# Critical points and min and max

1. Jul 18, 2015

### christian0710

1. The problem statement, all variables and given/known data

Hi I'm suppose to find the critical point and minimun or maximum of f(x)=(4/5)
2. Relevant equations

I have a question regarding how to interprete the results

3. The attempt at a solution

1) we start by finding f'(x)=4/(5*x^1/5)

Now my first question is this: we cannot divide by 0, so i it correct to assume that f'(x) must be undefined at x=0?

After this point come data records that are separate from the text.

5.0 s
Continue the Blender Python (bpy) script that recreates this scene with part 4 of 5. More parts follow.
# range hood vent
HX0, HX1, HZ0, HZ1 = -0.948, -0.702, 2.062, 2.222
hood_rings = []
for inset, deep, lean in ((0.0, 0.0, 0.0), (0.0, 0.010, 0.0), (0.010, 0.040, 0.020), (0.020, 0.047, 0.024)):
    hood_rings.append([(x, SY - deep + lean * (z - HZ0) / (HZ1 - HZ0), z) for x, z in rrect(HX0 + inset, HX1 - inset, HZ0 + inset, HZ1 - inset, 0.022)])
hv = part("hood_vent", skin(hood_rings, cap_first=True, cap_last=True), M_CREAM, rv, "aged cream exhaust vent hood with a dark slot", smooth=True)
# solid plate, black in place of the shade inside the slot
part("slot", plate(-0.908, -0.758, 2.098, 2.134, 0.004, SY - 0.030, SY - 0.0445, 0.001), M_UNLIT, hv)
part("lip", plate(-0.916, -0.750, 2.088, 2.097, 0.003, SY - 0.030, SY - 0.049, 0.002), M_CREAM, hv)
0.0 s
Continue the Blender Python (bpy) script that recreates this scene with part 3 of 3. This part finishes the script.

Usually we set f'(x)= 0 to find the x value, and that value is the critical point.
4/(5*x^1/5) = 0 but the only result i can get is 4=0 if i solve this equation which is surely not true.

2. Jul 18, 2015

### Ray Vickson

What is the actual definition of critical point that your book/notes uses? I have seen slightly different definitions in different sources, so the question is not empty or silly.

Also: be careful about the connection between derivatives and maxima or minima; setting a derivative to 0 is not necessarily correct when you have constraints, such as bounds on the variables.

3. Jul 18, 2015

### HallsofIvy

Staff Emeritus
Your original function is $f(x)= x^{4/5}$ (you seem to have forgotten the "x") so the derivative is $f'(x)= (4/5)x^{-1/5}= \frac{4}{5x^{1/5}}$.

A max or min for a function will be at a point where the derivative is 0 or does not exist. Yes, here the derivative does not exist at x= 0. There is no place where the derivative is equal to 0. Here it is easy to see that f(0)= 0 and f(x)> 0 for x not equal to 0.